I know where you are. You're on your phone. You're probably reading this from a link on Twitter or email that a friend sent you.
Our mobile devices increasingly serve as the entry point for new information coming into our digital lives. Computers are reserved for in-depth research and production (aka "work") activities.
Here at Pay4Bugs, we realize that a blog post is often the first impression a user has of our product and our brand. Visitors to our blog arrive via mobile devices just as frequently as they do from a traditional PC. Therefore, it is critical that our blog delivers a first class experience across all device types.
Interesting, you say, but what's this have to do with responsive web design? Responsive Web Design, or RWD, is the technique we use to achieve this goal. RWD gives us the tools to ensure users on all devices have an optimal experience.
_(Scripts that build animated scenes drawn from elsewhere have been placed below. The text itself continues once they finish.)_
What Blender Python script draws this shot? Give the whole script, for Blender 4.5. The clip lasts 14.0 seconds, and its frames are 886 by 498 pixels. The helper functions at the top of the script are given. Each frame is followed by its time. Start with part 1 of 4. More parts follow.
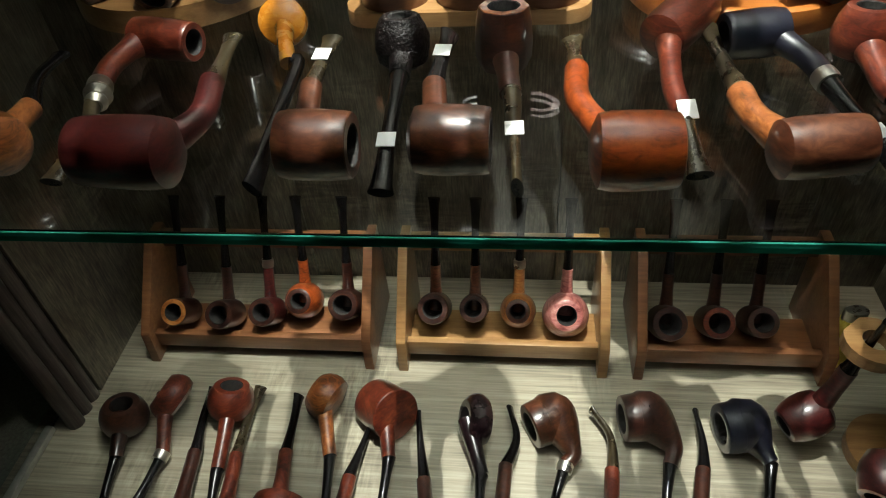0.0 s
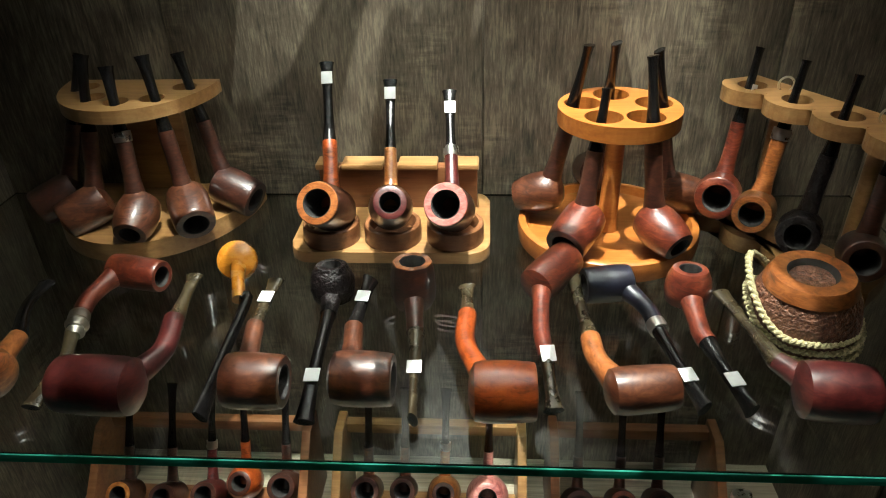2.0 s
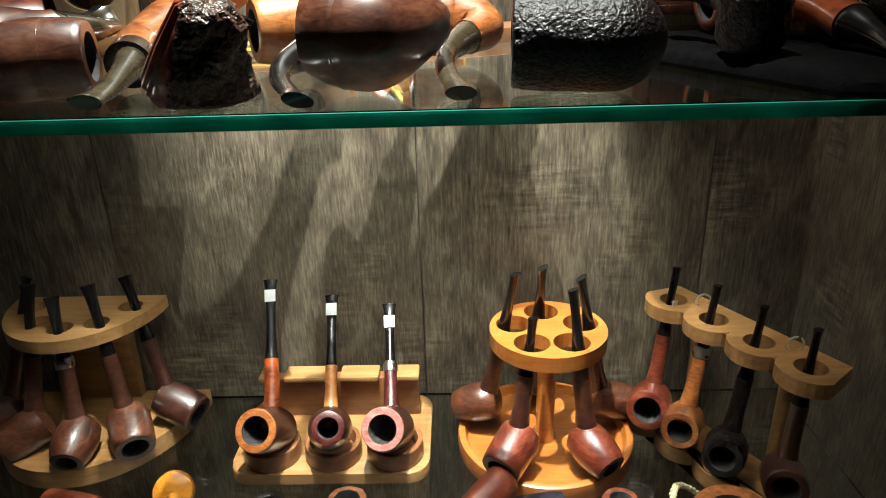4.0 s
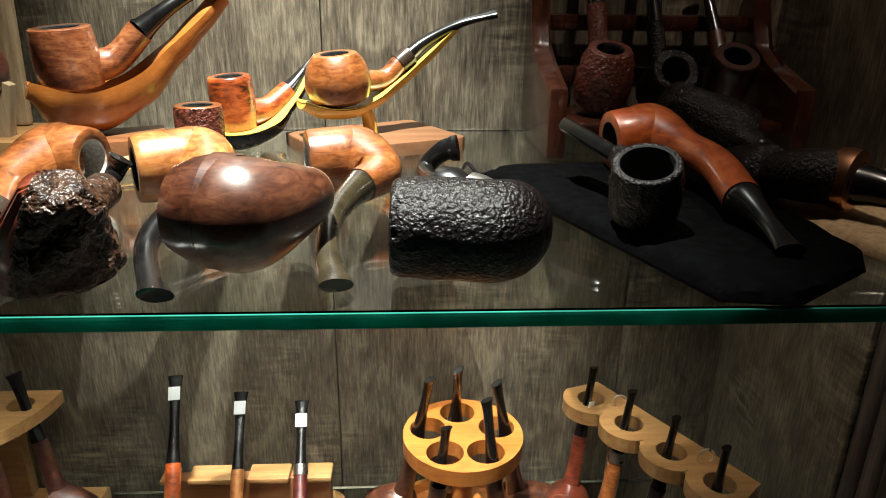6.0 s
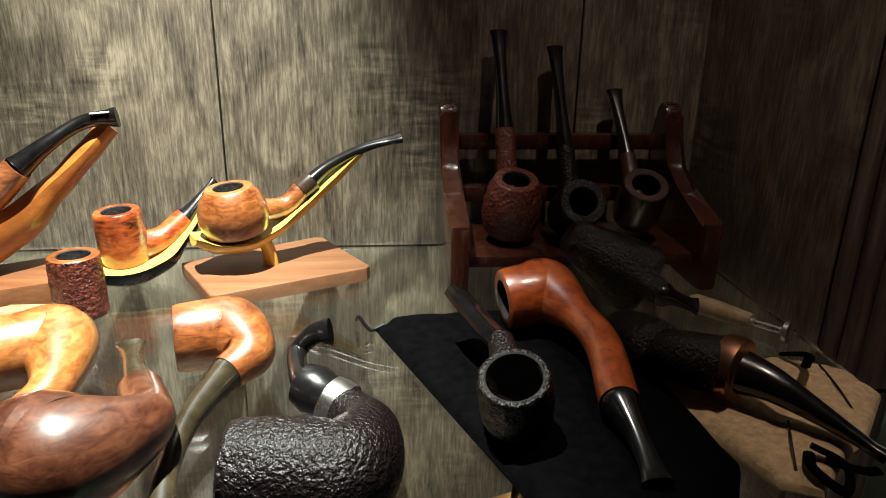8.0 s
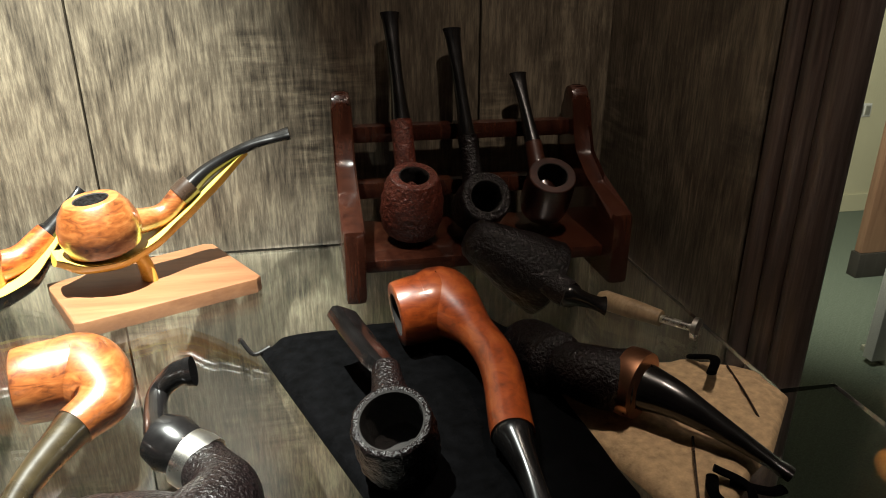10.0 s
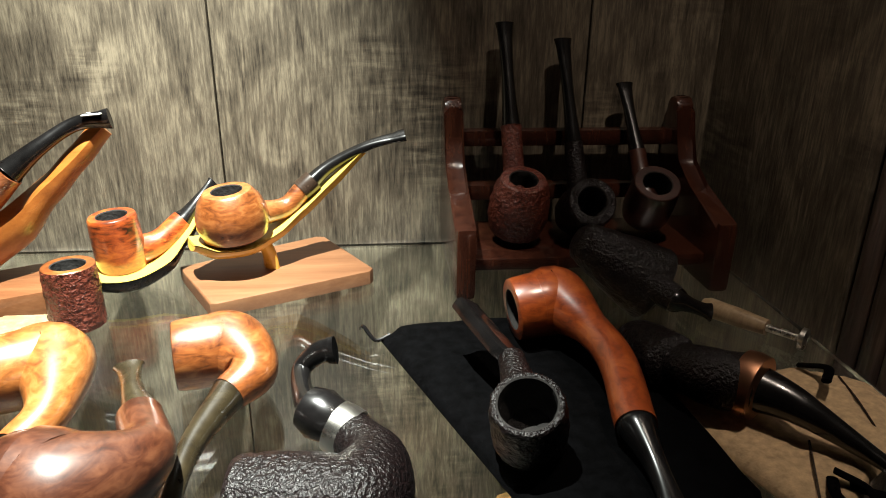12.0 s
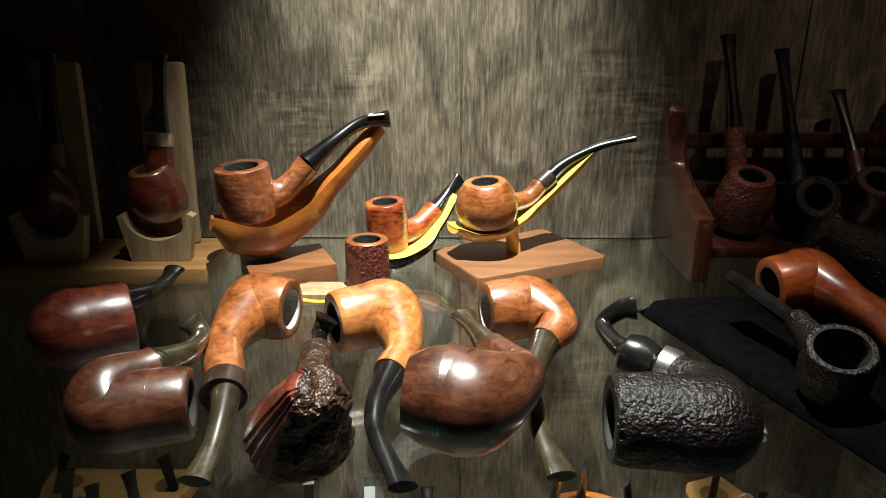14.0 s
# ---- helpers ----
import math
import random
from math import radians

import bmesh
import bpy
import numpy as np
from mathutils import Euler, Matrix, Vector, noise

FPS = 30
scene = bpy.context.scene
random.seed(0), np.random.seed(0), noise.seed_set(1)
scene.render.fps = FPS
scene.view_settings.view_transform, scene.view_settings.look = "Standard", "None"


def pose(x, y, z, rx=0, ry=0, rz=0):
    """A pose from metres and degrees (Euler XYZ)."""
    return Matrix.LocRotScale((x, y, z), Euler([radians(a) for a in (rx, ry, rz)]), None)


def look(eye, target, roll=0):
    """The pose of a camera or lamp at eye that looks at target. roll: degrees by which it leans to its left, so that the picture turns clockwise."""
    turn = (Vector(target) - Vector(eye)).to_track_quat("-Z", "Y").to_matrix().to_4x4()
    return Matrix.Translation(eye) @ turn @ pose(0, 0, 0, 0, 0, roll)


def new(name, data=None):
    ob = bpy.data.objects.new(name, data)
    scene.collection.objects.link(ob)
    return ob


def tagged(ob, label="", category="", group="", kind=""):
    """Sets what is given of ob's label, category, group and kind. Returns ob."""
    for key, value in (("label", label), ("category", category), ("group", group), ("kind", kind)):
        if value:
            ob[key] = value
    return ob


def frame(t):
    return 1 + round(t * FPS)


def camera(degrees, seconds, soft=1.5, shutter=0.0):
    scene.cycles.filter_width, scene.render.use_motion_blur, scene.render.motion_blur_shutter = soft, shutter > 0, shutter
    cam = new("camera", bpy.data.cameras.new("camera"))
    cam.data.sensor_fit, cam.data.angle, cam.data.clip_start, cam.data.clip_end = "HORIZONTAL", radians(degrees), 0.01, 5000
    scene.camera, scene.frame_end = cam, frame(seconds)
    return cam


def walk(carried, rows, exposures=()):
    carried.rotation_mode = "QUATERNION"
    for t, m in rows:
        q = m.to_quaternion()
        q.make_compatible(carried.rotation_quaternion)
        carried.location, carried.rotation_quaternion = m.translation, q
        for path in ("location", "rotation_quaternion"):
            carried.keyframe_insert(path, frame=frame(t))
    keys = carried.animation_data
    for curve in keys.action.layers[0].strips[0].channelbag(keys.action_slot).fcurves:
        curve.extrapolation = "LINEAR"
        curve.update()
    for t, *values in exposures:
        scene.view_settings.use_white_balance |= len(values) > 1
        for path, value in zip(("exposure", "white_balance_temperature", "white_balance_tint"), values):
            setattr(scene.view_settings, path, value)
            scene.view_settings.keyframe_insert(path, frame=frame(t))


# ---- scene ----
cam = camera(66.0, 14.0, soft=1.0)
PATH = [
    (0, (0.054, 0.001, 1.434), (-0.179, 1.448, 0.072), -5.3),
    (0.5, (0.062, -0.011, 1.455), (-0.143, 1.504, 0.165), -4.1),
    (1, (0.074, -0.02, 1.479), (-0.083, 1.575, 0.282), -2.8),
    (1.5, (0.086, -0.028, 1.507), (-0.051, 1.629, 0.395), -2.6),
    (2, (0.092, -0.038, 1.529), (-0.028, 1.673, 0.499), -1.6),
    (2.5, (0.096, -0.04, 1.55), (0.004, 1.728, 0.619), -1.3),
    (3, (0.105, -0.036, 1.567), (0.045, 1.756, 0.68), -0.9),
    (3.5, (0.112, -0.029, 1.582), (0.062, 1.799, 0.773), -1.1),
    (4, (0.125, -0.011, 1.621), (0.078, 1.838, 0.86), -1.7),
    (4.2, (0.127, -0.008, 1.629), (0.083, 1.849, 0.889), -1.6),
    (6.3, (0.1609, 0.0325, 1.6838), (0.284, 1.9, 0.978), 0.67),
    (6.5, (0.1676, 0.0369, 1.6897), (0.294, 1.905, 0.985), 0.51),
    (7, (0.1808, 0.0488, 1.7093), (0.316, 1.919, 1.014), 0.91),
    (7.5, (0.1891, 0.0582, 1.7298), (0.334, 1.93, 1.04), 0.63),
    (8, (0.1991, 0.0656, 1.7436), (0.387, 1.944, 1.083), 1.07),
    (8.5, (0.2118, 0.0696, 1.7473), (0.477, 1.935, 1.075), 1.19),
    (9, (0.225, 0.0791, 1.7498), (0.583, 1.914, 1.038), 0.75),
    (9.2, (0.2299, 0.0834, 1.7486), (0.606, 1.91, 1.025), 0.51),
    (11.3, (0.231, 0.1071, 1.7616), (0.5, 1.94, 1.008), -0.2),
    (11.5, (0.2201, 0.1013, 1.7578), (0.484, 1.943, 1.023), 0.26),
    (12, (0.197, 0.0833, 1.7559), (0.384, 1.936, 1.026), 0.68),
    (12.5, (0.1626, 0.0688, 1.748), (0.316, 1.932, 1.038), 1.09),
    (13, (0.1304, 0.0564, 1.7447), (0.217, 1.925, 1.038), 0.75),
    (13.5, (0.1097, 0.0459, 1.7464), (0.145, 1.927, 1.067), 0.33),
    (14, (0.0855, 0.0292, 1.7465), (0.05, 1.92, 1.095), -0.22),
]
walk(cam, [(t, look(eye, target, roll)) for t, eye, target, roll in PATH],
     [(0, -0.9), (1, -0.6), (2.5, -0.5), (3.5, -0.5), (4, -0.5), (6.5, -0.65), (7.5, -0.8), (9, -0.1), (11.5, -0.2), (12, -0.45), (13, -1.1), (14, -1.1)])

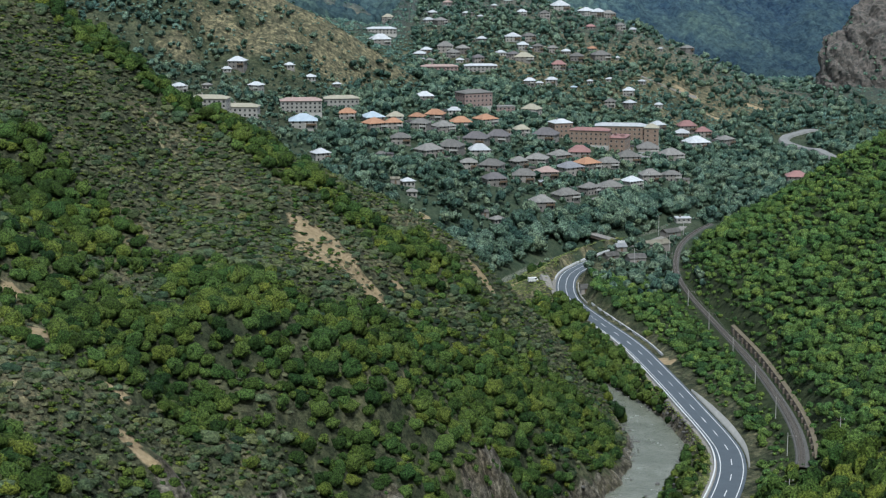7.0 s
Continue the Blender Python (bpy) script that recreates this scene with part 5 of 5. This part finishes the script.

For those that don't know, RWD uses CSS3 Media Queries to adjust the style and layout of a page based on the type and width of the visitor's screen.
Want to see an example in real life? Open this post on your desktop and compare it to your phone. Make your browser window wider and narrower and see how the page rearranges itself to fit comfortably within the constraints of the display.
Gone are the days of opening a link from Twitter or sent by a friend only to be redirected to a generic untested, unusable Wordpress mobile plugin generated site or being forced to pinch and zoom your way around a page designed for a 20 inch screen on your 4 inch mobile.
This leads us to the Golden Rule of Responsive Web Design:
What is the same is more important than what is different.
If you think it sounds more like Zen philosophy, than a technical web rule, you're already on the right track to excellent RWD.
RWD is NOT making a mobile version of a website. A mobile version of a site implies different content, different behavior, different features. Mobile versions of sites made sense a few years back before most phones had full-powered web browsers built in.
Different is bad - when a user shares a link to a page on your site, presumably they do so because they want their Twitter follower to click on the link and see the same page they were viewing. Redirecting a user to some "mobile" or "desktop" site is a colossal #fail.
Chances are they won't be able to find the information the sharer intended and become frustrated. If you're lucky, they might leave with the impression that your site is broken and incompetent, but more likely part thinking your brand is broken and incompetent.
You want a visitor to have the same brand experience, see the same information and have access to the same features, no matter which device they're on.
You want images, and graphics to be sharp and clear without the need to pinching and zooming on every device.
You want your site and its navigation to look and behave as close to the same as possible so that people who've learned how to navigate your site on one device have no problem using it on another.
At core of the Golden Rule of Responsive Web Design is the concept of simplicity. We at Pay4Bugs like simplicity…simple things are easier to test and harder to break. They give our testers more of a challenge because they have to work much harder to find a bug.
When integrating Responsive Web Design principles in your next site focus on making things the same and minimize what's different.
And remember the Golden Rule of Responsive Web Design, "What is the same is more important than what is different."